Da oggi basta comunicare al Fisco l’impronta dell’archivio informatico dei documenti, che li sigilla senza possibilità di modificarli o sostituirli, per potersi finalmente sbarazzare della carta e vedere i propri documenti archiviati in formato digitale riconosciuti a tutti gli effetti di legge, per tutto il periodo in cui è d’obbligo la conservazione ai fini tributari.
L’impronta altro non è che una stringa di caratteri generata dalla funzione crittografica di hash, che trasforma dei dati di lunghezza arbitraria (un file qualunque) in una stringa di dimensione fissa chiamata valore di hash, impronta o somma di controllo (message digest in inglese).
Il sistema è molto conosciuto in ambito informatico perché viene applicato in diversi campi, dalla crittografia al controllo degli errori, dalla firma digitale al file sharing. In generale viene utilizzato da chi vuole distribuire dei dati potendo avere un riscontro su eventuali manomissioni. Il codice di hash, infatti, è univoco per ogni archivio di dati ed è indice di alterazione dei file qualora la stringa di caratteri subisca modifiche.

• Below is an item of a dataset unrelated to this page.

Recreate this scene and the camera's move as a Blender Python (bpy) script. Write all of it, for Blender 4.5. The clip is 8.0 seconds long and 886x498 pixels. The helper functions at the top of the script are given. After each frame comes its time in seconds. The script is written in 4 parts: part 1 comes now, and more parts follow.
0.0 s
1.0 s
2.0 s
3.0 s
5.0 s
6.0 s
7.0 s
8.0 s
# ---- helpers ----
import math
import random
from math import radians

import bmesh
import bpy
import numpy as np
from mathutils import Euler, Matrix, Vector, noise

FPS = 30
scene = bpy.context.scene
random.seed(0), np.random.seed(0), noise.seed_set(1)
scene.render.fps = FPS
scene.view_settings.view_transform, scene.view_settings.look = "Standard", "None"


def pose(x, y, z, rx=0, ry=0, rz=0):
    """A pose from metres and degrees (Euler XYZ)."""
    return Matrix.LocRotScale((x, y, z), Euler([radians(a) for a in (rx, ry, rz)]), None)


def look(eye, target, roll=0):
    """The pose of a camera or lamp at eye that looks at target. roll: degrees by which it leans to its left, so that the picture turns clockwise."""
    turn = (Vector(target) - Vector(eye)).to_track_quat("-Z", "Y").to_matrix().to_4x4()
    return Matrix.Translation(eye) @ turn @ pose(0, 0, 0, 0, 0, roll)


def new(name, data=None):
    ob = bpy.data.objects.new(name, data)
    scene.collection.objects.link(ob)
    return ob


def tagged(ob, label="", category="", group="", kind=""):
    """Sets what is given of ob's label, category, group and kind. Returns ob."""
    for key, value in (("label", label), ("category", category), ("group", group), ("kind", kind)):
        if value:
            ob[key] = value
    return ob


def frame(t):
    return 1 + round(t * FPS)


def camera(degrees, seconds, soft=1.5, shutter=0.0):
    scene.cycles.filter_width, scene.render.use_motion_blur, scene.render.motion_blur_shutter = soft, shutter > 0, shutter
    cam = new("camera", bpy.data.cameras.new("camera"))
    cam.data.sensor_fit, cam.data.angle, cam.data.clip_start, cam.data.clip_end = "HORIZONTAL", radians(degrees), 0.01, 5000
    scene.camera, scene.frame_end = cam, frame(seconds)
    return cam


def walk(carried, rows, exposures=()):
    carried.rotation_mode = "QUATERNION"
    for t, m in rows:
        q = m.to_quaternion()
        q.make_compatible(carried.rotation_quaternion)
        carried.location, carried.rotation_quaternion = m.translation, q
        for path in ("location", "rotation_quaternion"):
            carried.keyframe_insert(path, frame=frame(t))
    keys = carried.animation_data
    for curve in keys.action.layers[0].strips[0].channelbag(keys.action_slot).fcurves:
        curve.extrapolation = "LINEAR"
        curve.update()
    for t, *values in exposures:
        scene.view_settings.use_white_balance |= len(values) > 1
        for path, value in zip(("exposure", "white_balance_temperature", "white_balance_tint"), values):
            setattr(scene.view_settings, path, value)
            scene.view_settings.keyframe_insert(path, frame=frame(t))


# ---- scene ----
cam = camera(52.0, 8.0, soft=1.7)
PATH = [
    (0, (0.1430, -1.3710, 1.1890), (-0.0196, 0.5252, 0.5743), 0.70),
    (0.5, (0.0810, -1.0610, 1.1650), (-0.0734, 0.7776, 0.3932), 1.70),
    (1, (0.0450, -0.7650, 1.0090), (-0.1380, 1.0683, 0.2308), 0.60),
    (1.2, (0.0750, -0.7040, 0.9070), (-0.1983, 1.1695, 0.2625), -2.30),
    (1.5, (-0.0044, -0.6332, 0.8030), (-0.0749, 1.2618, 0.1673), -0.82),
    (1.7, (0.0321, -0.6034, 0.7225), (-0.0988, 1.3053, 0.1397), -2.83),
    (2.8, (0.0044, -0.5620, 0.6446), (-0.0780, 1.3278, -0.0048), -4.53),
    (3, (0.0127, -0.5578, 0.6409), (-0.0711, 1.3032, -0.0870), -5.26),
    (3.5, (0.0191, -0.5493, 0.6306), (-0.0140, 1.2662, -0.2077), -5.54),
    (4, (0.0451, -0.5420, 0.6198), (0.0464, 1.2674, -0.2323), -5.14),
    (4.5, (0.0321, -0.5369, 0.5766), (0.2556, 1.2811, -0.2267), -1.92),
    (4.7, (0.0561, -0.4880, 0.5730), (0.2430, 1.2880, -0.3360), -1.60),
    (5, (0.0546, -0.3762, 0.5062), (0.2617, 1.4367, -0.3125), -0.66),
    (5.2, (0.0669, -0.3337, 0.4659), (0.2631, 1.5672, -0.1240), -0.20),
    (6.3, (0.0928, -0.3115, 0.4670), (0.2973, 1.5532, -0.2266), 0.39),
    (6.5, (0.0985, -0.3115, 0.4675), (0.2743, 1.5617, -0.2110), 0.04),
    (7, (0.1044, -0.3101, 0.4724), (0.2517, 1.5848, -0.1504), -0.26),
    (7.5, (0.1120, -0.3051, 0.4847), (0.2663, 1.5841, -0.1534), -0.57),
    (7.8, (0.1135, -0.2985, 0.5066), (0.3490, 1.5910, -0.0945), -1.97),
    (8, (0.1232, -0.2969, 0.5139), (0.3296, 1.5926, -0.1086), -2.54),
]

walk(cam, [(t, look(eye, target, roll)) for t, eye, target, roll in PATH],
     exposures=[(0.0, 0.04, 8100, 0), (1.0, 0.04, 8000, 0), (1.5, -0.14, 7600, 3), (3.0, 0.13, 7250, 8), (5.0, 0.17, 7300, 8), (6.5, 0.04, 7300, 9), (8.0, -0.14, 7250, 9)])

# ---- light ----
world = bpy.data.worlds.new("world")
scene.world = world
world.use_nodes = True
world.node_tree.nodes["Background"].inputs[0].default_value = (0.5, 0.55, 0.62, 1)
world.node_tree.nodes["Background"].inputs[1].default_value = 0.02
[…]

Al fine di tutelare i propri utenti anche gli sviluppatori, sempre più spesso, assieme al download del loro software forniscono il valore di hash, ovvero l’impronta digitale del programma, che consente di verificarne l’integrità.

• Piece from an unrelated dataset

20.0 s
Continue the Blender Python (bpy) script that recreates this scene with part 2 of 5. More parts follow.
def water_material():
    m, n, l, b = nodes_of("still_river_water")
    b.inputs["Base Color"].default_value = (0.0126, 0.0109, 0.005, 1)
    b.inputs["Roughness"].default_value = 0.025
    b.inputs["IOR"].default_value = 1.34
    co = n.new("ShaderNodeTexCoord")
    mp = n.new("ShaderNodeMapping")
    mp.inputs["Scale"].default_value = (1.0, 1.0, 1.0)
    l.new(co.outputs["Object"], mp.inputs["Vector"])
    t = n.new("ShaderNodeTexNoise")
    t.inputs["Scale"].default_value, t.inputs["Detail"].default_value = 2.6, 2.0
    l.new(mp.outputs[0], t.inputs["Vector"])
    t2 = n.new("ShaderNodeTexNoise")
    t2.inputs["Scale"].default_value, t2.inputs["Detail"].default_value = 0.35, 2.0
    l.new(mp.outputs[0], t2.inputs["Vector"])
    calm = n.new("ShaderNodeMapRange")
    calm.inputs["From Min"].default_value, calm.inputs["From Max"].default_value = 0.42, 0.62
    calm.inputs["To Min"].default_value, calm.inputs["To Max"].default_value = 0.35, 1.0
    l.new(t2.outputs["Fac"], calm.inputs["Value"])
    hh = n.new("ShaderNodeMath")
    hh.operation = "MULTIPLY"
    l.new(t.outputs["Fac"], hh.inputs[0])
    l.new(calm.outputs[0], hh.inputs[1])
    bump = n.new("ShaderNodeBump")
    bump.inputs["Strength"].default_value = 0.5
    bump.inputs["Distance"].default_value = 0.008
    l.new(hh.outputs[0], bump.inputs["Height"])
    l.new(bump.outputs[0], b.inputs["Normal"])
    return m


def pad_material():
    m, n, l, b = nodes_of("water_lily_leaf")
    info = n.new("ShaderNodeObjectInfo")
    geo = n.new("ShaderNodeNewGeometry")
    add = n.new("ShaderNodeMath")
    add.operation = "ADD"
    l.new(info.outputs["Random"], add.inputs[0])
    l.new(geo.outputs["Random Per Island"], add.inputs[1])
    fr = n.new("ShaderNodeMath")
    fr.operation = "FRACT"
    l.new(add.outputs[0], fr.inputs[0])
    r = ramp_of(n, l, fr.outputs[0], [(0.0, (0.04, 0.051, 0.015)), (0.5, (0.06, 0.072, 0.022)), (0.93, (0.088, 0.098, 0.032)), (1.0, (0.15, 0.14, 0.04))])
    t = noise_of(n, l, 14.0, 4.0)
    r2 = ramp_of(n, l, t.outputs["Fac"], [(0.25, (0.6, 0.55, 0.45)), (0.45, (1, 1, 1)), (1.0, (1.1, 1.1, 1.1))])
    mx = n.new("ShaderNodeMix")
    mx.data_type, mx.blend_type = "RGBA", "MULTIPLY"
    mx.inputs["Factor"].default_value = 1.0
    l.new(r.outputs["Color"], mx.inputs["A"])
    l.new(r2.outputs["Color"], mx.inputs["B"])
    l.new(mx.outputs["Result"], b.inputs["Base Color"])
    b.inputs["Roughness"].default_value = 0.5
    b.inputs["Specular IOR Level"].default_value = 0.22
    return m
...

In virtù di quanto disposto dal decreto ministeriale 23 gennaio 2004 sulle modalità di assolvimento degli obblighi fiscali per i documenti informatici e la loro riproduzione in diversi tipi di supporto, già da sei anni le aziende possono distruggere fatture e altra documentazione cartacea dopo averla memorizzata su un supporto informatico, ma con il provvedimento del 25 ottobre del direttore dell’Agenzia delle Entrate sono state approvate le disposizioni attuative della comunicazione dell’impronta dell’archivio informatico dei documenti rilevanti ai fini tributari e individuate le ulteriori informazioni che devono essere comunicate.